• PROBLEM TO SOLVE:
Return only the stretch of the material below that begins with the line containing "import random" and ends with the line containing "of a camera", exactly; both of those lines belong to it.

• DATA BLOCK:

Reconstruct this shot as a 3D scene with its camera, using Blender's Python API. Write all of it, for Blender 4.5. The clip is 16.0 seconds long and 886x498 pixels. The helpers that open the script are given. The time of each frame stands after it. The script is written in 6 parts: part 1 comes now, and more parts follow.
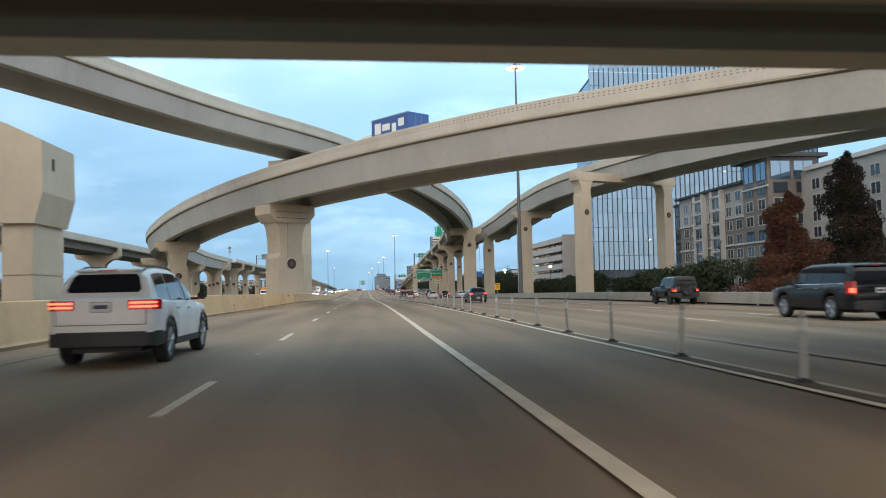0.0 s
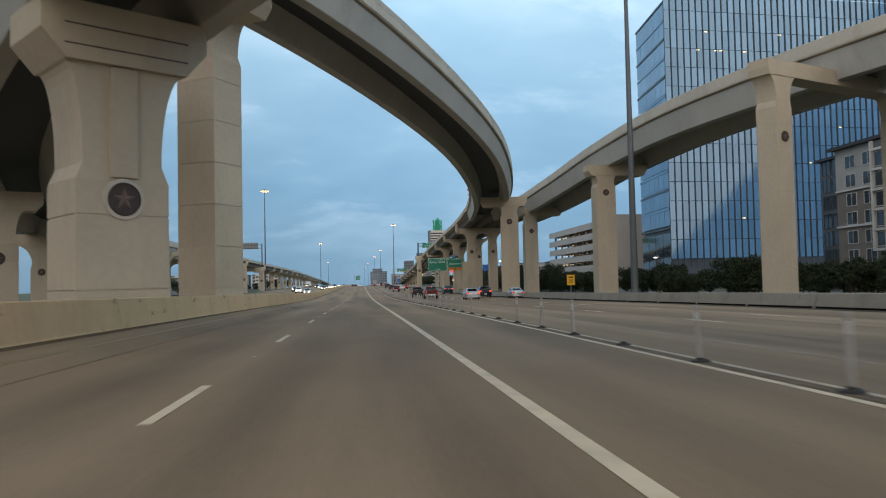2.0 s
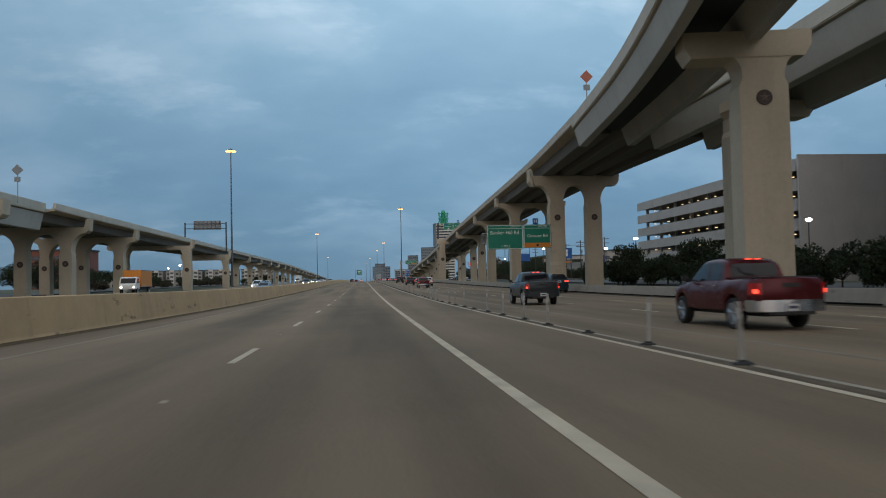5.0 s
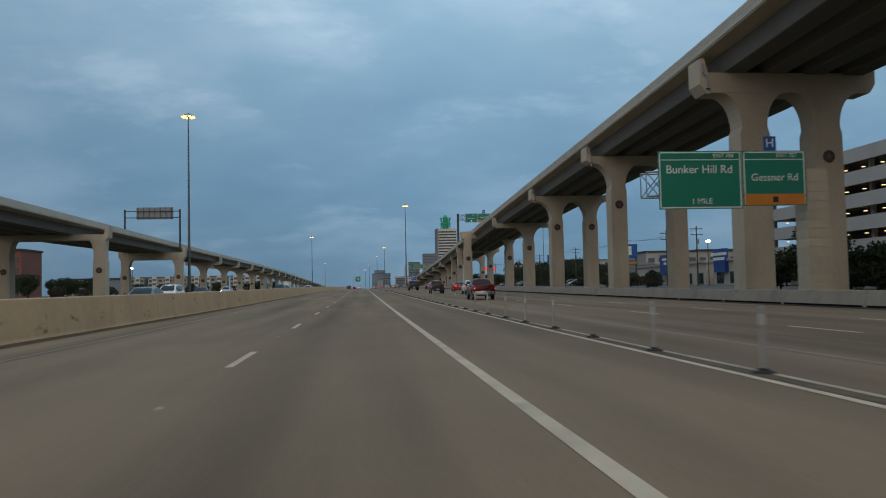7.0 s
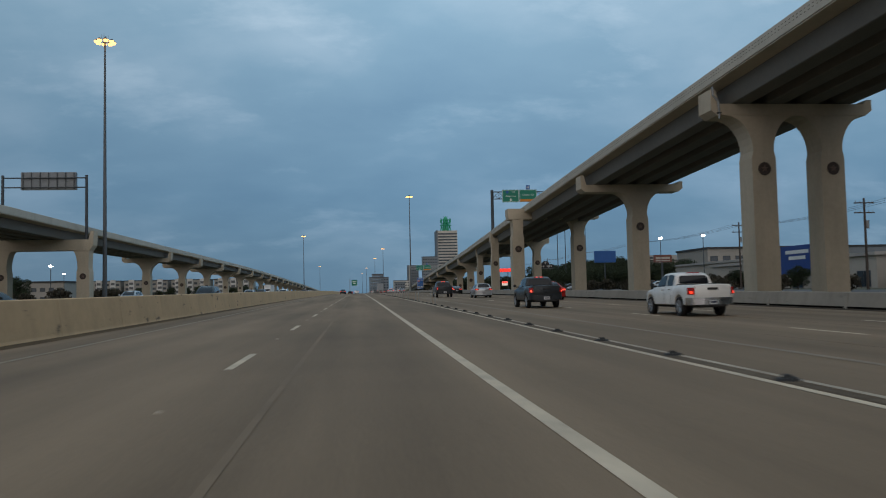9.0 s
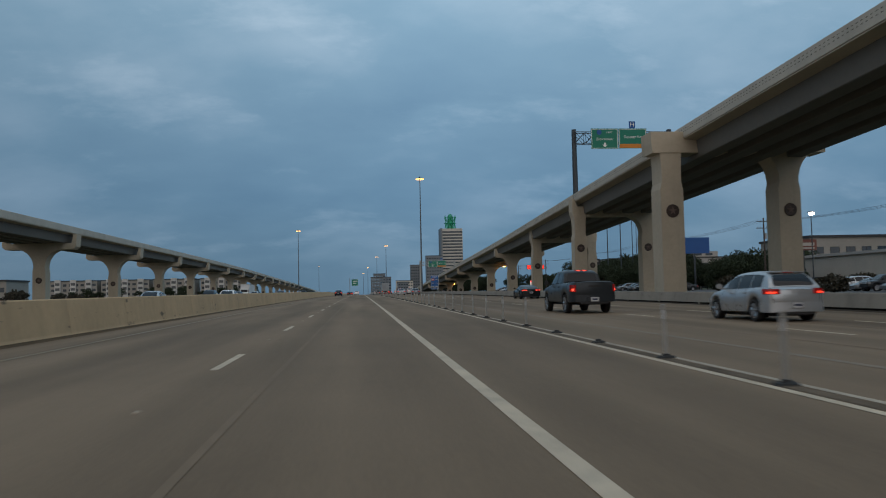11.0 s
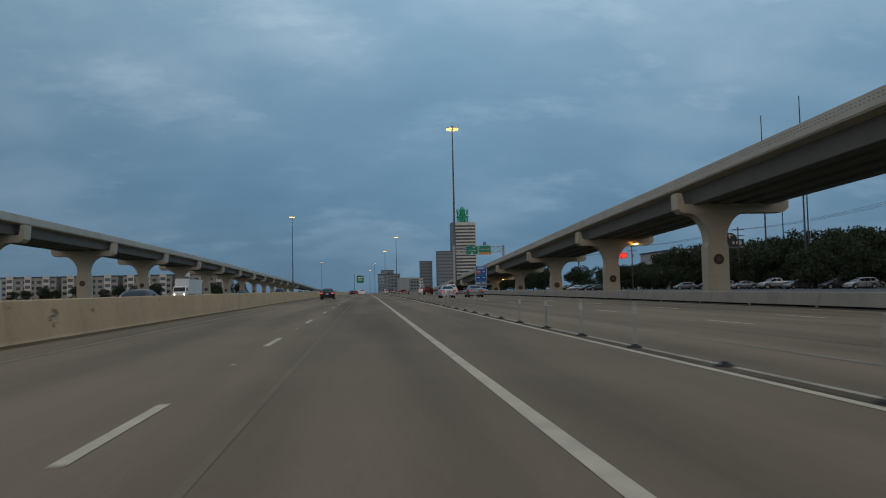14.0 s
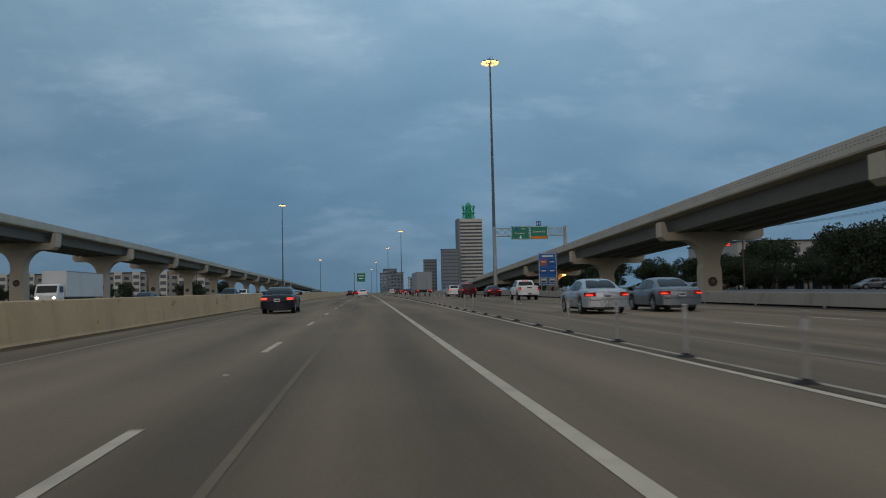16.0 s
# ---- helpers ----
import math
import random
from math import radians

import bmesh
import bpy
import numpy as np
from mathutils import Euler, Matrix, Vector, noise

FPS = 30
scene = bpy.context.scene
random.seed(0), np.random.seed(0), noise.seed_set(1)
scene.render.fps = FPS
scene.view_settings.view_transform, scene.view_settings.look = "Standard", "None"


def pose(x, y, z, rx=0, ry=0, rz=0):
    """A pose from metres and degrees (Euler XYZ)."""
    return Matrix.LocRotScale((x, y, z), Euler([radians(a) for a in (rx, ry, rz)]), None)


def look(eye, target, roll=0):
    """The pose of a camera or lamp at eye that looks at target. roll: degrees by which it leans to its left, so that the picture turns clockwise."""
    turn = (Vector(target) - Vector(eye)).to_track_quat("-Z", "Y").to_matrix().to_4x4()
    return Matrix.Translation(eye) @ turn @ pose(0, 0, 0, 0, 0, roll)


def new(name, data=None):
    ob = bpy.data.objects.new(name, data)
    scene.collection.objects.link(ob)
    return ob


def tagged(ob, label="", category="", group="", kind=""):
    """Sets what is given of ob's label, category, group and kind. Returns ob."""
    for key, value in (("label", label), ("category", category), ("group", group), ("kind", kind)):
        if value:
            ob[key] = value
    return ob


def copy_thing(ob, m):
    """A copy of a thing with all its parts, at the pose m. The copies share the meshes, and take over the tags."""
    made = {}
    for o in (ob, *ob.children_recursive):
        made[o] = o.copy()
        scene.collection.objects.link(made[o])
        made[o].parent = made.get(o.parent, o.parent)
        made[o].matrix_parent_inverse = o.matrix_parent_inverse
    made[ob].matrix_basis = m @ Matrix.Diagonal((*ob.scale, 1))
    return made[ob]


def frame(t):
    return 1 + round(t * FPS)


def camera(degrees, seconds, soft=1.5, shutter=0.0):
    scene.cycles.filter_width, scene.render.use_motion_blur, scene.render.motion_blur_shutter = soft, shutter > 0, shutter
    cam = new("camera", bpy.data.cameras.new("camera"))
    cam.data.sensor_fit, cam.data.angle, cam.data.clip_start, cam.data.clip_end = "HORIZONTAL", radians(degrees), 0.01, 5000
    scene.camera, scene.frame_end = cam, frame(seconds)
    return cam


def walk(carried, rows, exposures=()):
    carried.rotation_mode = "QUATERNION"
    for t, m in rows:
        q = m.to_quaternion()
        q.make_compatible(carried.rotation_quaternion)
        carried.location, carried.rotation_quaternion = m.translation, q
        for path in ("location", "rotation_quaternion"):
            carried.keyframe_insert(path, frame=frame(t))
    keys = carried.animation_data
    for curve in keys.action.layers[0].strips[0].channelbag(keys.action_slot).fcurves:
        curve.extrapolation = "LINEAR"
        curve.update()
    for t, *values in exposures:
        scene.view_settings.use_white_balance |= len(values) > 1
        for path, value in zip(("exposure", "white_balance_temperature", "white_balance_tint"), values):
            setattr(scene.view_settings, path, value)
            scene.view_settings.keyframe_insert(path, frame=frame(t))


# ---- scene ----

• SOLUTION TO THE EXERCISE:
import random
from math import radians

import bmesh
import bpy
import numpy as np
from mathutils import Euler, Matrix, Vector, noise

FPS = 30
scene = bpy.context.scene
random.seed(0), np.random.seed(0), noise.seed_set(1)
scene.render.fps = FPS
scene.view_settings.view_transform, scene.view_settings.look = "Standard", "None"


def pose(x, y, z, rx=0, ry=0, rz=0):
    """A pose from metres and degrees (Euler XYZ)."""
    return Matrix.LocRotScale((x, y, z), Euler([radians(a) for a in (rx, ry, rz)]), None)


def look(eye, target, roll=0):
    """The pose of a camera or lamp at eye that looks at target. roll: degrees by which it leans to its left, so that the picture turns clockwise."""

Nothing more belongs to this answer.